Papa Labs

Printer scan-to-folder suddenly failing: the killer is disabled SMBv1

The office multifunction printer’s scan-to-folder — scans dropped straight into a NAS share — worked for years, then failed out of nowhere. Printing still fine; only scan-to-folder broken.

Investigation

  • NAS healthy; other machines reach the same share without issue;
  • The printer’s target path and credentials untouched;
  • A newer MFP tested against the same share — scans fine.

Old machine fails, new machine works. The arrow points firmly at protocol version.

Root cause: SMBv1

The old MFP’s firmware only speaks SMBv1 for file transfer.

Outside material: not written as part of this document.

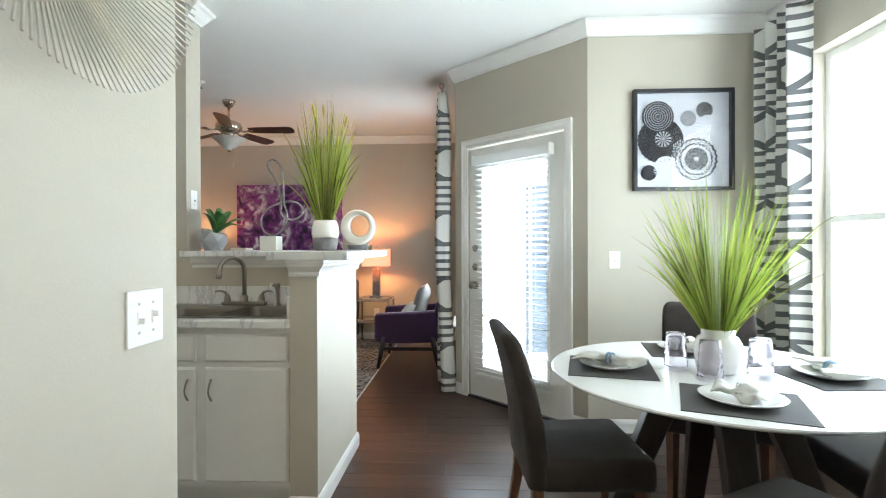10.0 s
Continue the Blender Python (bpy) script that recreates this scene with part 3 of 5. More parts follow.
def window(name, hole, y, frame_depth, label, stool=True, blind=True):
    x0, x1, z0, z1 = hole
    w = thing(name, ((x0 + x1) / 2, y, 0), label, "window")
    w["kind"] = "structure"
    hw = (x1 - x0) / 2
    bm = bmesh.new()
    for a, b, c, d in ((-hw + 0.001, -hw + 0.045, z0 + 0.001, z1 - 0.001), (hw - 0.045, hw - 0.001, z0 + 0.001, z1 - 0.001), (-hw + 0.045, hw - 0.045, z0 + 0.001, z0 + 0.05), (-hw + 0.045, hw - 0.045, z1 - 0.05, z1 - 0.001), (-hw + 0.045, hw - 0.045, (z0 + z1) / 2 - 0.02, (z0 + z1) / 2 + 0.02)):
        add_box(bm, a, b, frame_depth, frame_depth + 0.05, c, d, bevel=0.003)
    part("window_frame", bm, M["trim"], w)
    for a, b in ((z0 + 0.05, (z0 + z1) / 2 - 0.02), ((z0 + z1) / 2 + 0.02, z1 - 0.05)):
        pane = part("pane", boxed(-hw + 0.045, hw - 0.045, frame_depth + 0.022, frame_depth + 0.026, a, b), M["pane"], w)
        pane.visible_shadow = False
    if stool:
        bm = bmesh.new()
        add_box(bm, -hw - 0.028, hw + 0.028, -0.045, -0.0005, z0 + 0.001, z0 + 0.026, bevel=0.005)
        add_box(bm, -hw + 0.001, hw - 0.001, -0.0005, frame_depth - 0.001, z0 + 0.001, z0 + 0.020)
        part("window_sill", bm, M["trim"], w, "white painted sill board")
        bm = bmesh.new()
        prof = [(0.0, 0.0), (0.012, 0.0), (0.014, 0.016), (0.022, 0.026), (0.022, 0.040), (0.034, 0.056), (0.036, 0.066), (0.0, 0.066)]
        ends = [[bm.verts.new((sx, -0.0005 - o, z0 - 0.066 + up)) for o, up in prof] for sx in (-hw - 0.02, hw + 0.02)]
        for j in range(len(prof)):
            k = (j + 1) % len(prof)
            bm.faces.new((ends[0][j], ends[0][k], ends[1][k], ends[1][j]))
        bm.faces.new(ends[0])
        bm.faces.new(ends[1][::-1])
        part("apron", bm, M["trim"], w, "moulded white apron under the sill")
    if blind:
        b = thing("window_blind", ((x0 + x1) / 2, y + 0.045, 0), "white slatted blind hanging open in the window", "blind", "bedroom blinds")
        part("head_rail", boxed(-hw + 0.006, hw - 0.006, -0.022, 0.022, z1 - 0.05, z1 - 0.006, bevel=0.003), M["slat"], b)
        part("bottom_rail", boxed(-hw + 0.010, hw - 0.010, -0.024, 0.024, z0 + 0.028, z0 + 0.046, bevel=0.004), M["slat"], b)
        slats(b, 2 * hw - 0.016, z0 + 0.085, z1 - 0.07, 0.043, 0.050, -24)
        for x in (-hw + 0.15, hw - 0.15):
            for yy in (-0.025, 0.025):
                bm = bmesh.new()
                add_rod(bm, (x, yy, z0 + 0.04), (x, yy, z1 - 0.05), 0.0009, n=5)
                part("ladder_cord", bm, M["slat"], b)
    return w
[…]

And SMBv1 is the protocol the entire industry has been executing since WannaCry — when the NAS and servers were hardened, the minimum SMB version went to v2, and the old printer was locked out from that moment.

Diagram: the old MFP's SMBv1 refused, the firmware-updated SMBv2 path allowed

The mismatch in full — and why “just re-enable SMBv1” is never the shortcut to take

The classic fingerprints of this failure:

  • Printing works, only scanning fails (printing doesn’t use SMB; scan-to-folder does);
  • The timing lines up with a security hardening pass, a system update, or a NAS DSM/firmware upgrade;
  • New devices unaffected, old devices die together.

Fix routes (in order of preference)

  1. Update the MFP firmware. The major vendors (Ricoh, Konica Minolta, etc.) later shipped firmware adding SMBv2/v3 — check the support site for your exact model. Ours hit a snag with the online firmware fetch and needed the package downloaded manually and pushed;
  2. For antiques with no SMBv2 firmware ever: switch to scan-to-email (SMTP, bypassing SMB entirely) or an FTP/SFTP target;
  3. Never re-enable SMBv1 on the NAS/server for a printer’s sake — that’s demolishing the security wall to open one window. If truly cornered, stand up an isolated legacy file server for it rather than downgrading the whole environment.

Also: the even older second machine involved was simply retired — the labor cost of life-support for a decade-old printer usually exceeds its residual value.

Lessons

  1. Before disabling SMBv1 anywhere, inventory the non-PC devices still using it: printers, scanners, old NAS boxes, door access systems — the easiest things to forget;
  2. “Printing works but scanning fails” = check SMB versions first. Saves an hour;
  3. Hold the line on security vs. compatibility: when a protocol deserves to die, let it die — find the old device another road, don’t resurrect the protocol.